Volume > Issue > Integralism: A New Totalitarianism?

Integralism: A New Totalitarianism?


By Will Hoyt | November 2021
Will Hoyt, who operates an inn for oil and gas workers in eastern Ohio, is a Contributing Editor of the NOR. His new book, The Seven Ranges: Ground Zero for the Staging of America, was published this spring by Front Porch Republic Books.

Let me see if I can get this right. One and a half years ago, the American people and American-based multinational corporations naïvely or not so naïvely accepted the warnings of the U.S. Centers for Disease Control that, owing to the arrival of COVID-19, hospitals would soon be overwhelmed nationwide if we didn’t cancel or close sporting events, churches, restaurants, bars, theatrical productions, schools, and even parks to public use, thereby enabling a series of lockdowns that punished lower-middle-class households while generating handsome returns for owners of stocks that had been purchased with money generated by outsourcing factory work that formerly sustained neighborhoods in which lower-middle-class citizens lived. Next, George Floyd’s murder by Minneapolis police provoked calls from affluent white people who live in suburban or upscale neighborhoods to defund entire police departments at the exact same time police were most needed by people of every color who live in inner-city neighborhoods where riots broke out in response to Floyd’s killing. And then, after statues of Confederate generals Stonewall Jackson and Robert E. Lee were toppled owing to the belief that, unlike similarly racist Union counterparts, these generals had committed treason by fighting for the South in a Civil War that was fought, at least partially, to determine which side was guilty of treason, the Civil War erupted all over again — this time to reinstitute skin color, rather than the dignity of the human person, as our guiding first principle.

Dizzying year.

And that’s before mentioning other significant 2020 events like the metaphysical reach of the U.S. Supreme Court’s Bostock decision, Turkey’s occupation of the Hagia Sophia via eminent domain, and Donald Trump’s near victory in a presidential contest that had been rigged by The New York Times, China, the entire Democratic leadership, old-school Republicans, Trump’s personal failings, the FBI, and almost all major corporations to ensure that he lose.

Big as these events have been, however, I have begun to think of their sum total as a prelude to a different, possibly more fearful event that could be still to come. It is entirely possible that I am wrong in this assessment, and indeed, I hope that I am. But given the robust energies on view at a New Polity conference on “Founding the Christian Society” that I attended this spring in the former mill town of Steubenville, Ohio, I suspect that my assessment can serve as a reasonable betting line.
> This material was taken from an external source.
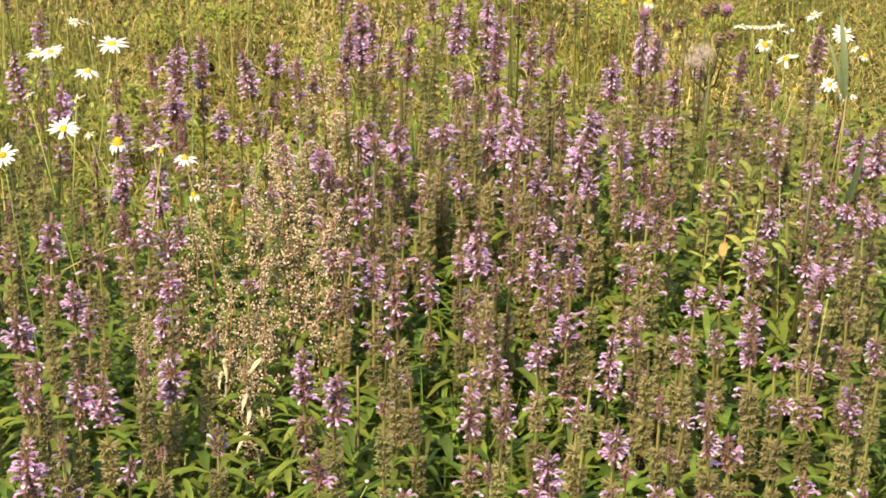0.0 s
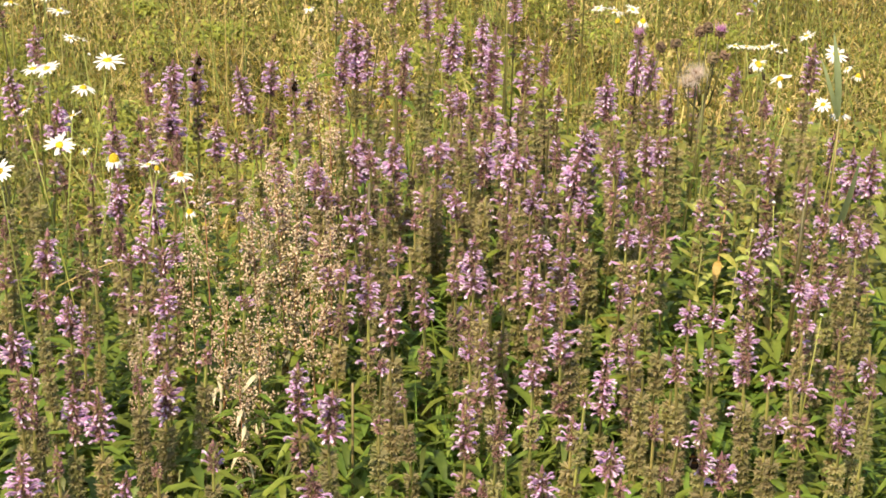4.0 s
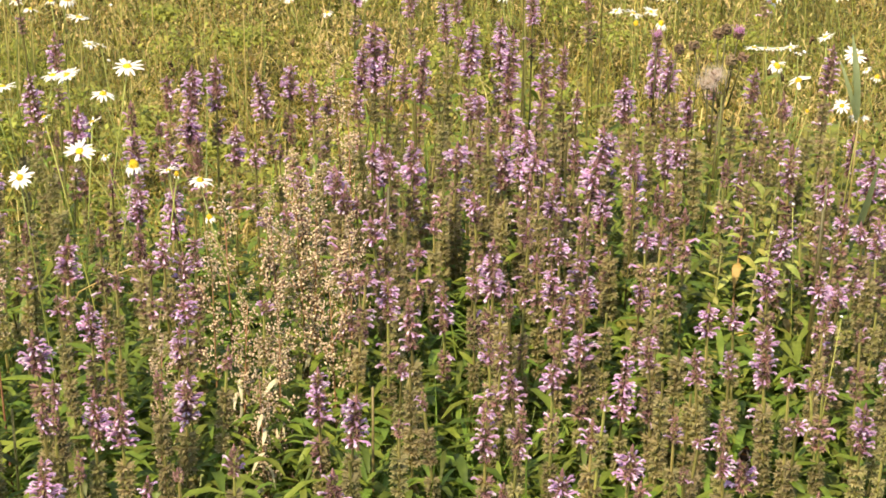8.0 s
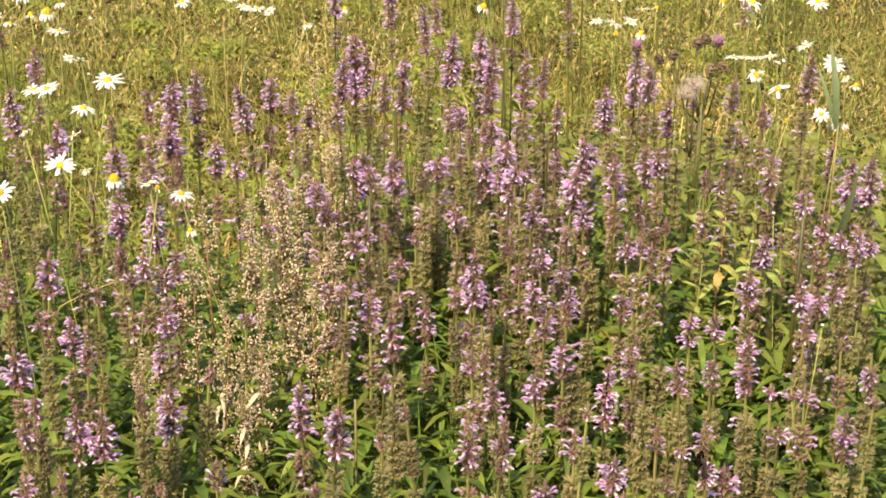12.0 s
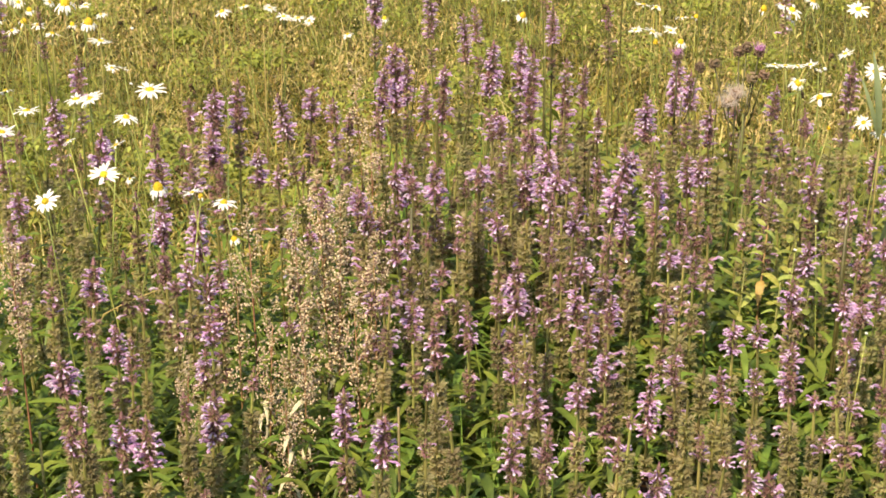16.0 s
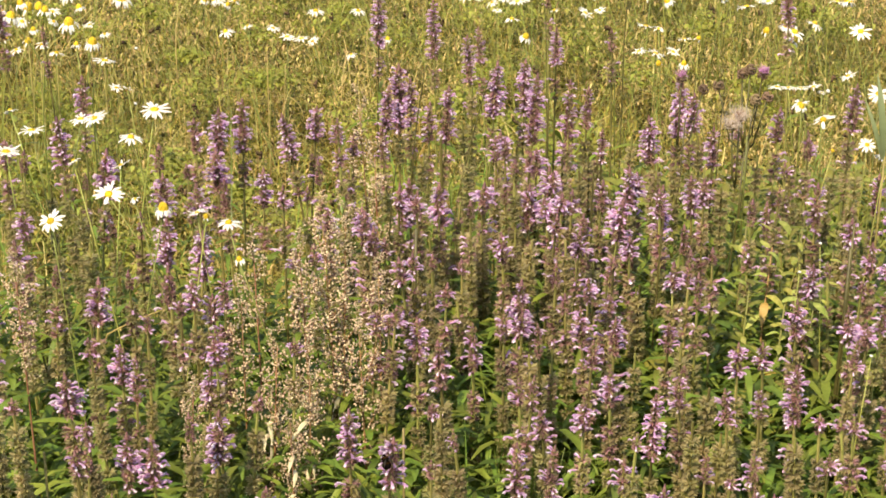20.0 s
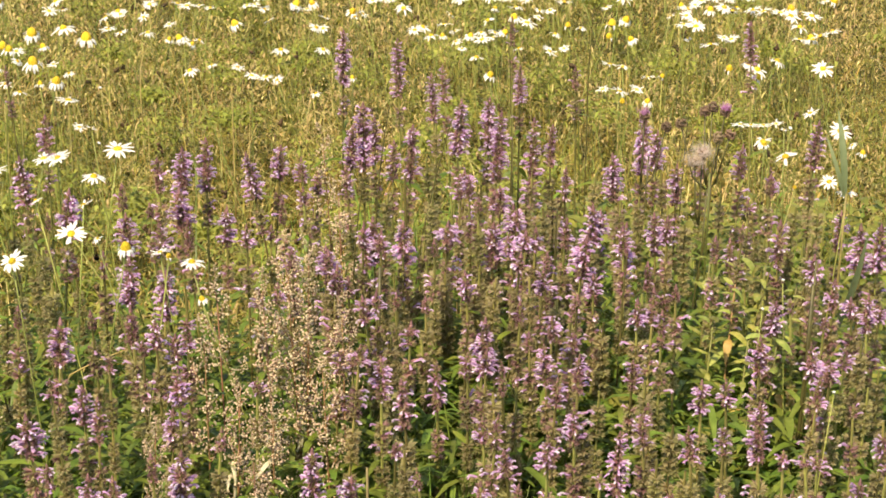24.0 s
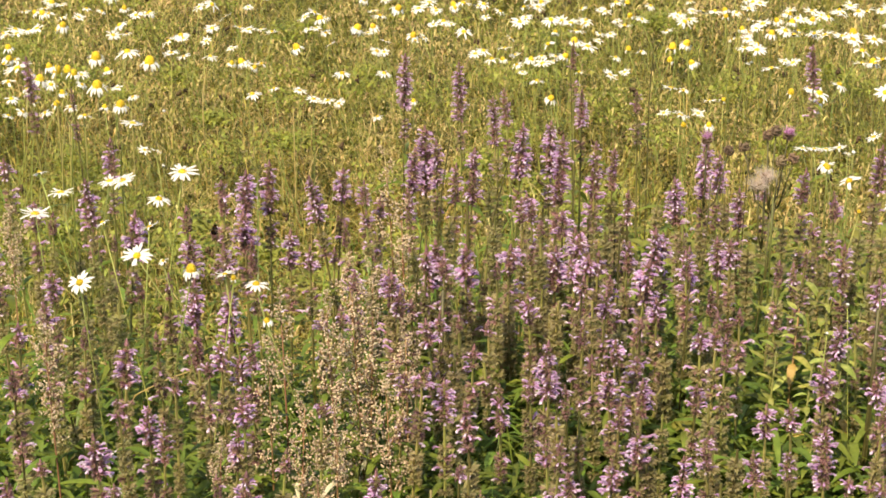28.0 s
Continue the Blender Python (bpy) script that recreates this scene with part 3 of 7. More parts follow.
def corolla(g, out, base, size, petal=1, pale=2):
    """A two-lipped flower: a tube, an arched hood and a lobed lip that hangs forward."""
    up = (Vector((0, 0, 1)) - out * out.z).normalized()
    side = out.cross(up)
    p1 = base + out * 0.004 * size
    p2 = base + out * 0.011 * size + up * 0.001 * size
    tube(g, [p1, p2], [0.0011 * size, 0.0018 * size], 4, petal, False)
    hood = [p2 - out * 0.002 * size + up * 0.001 * size, p2 + up * 0.0024 * size + out * 0.001 * size, p2 + up * 0.0022 * size + out * 0.0055 * size]
    ribbon(g, hood, [0.0022 * size, 0.0034 * size, 0.0020 * size], side, -0.6, R.choice((petal, petal, pale)))
    fall = R.uniform(0.0, 0.6)
    lip = [p2 - up * 0.0008 * size, p2 + out * 0.003 * size - up * 0.001 * fall * size, p2 + out * 0.0062 * size - up * 0.0028 * fall * size, p2 + out * 0.0082 * size - up * 0.0062 * fall * size]
    ribbon(g, lip, [0.0022 * size, 0.0036 * size, 0.0046 * size, 0.0018 * size], side, 0.3, R.choice((petal, pale, pale)))
    for s in (-1, 1):
        q = lip[1] + side * s * 0.0012 * size
        g.add([q, lip[2] + side * s * 0.001 * size, lip[2] + side * s * 0.0034 * size - up * 0.002 * size], [(0, 1, 2)], petal)


def bract(g, out, base, length, width, mat):
    side = out.cross(Vector((0, 0, 1)))
    ribbon(g, [base, base + out * length * 0.5 + Vector((0, 0, length * 0.1)), base + out * length - Vector((0, 0, length * 0.35))], [width * 0.5, width, 0.0004], side, 0.3, mat)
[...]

What are those energies and what might they mean? Succinctly put, they are energies that bear an uncanny resemblance to ones that surfaced in the Weimar Republic during the late 1920s and early 1930s, when Germany’s parliamentary democracy was under stress to the same degree that ours is now and intellectuals began searching for a “third way” to provide solutions to problems that socialism and classical liberalism were evidently unable to solve.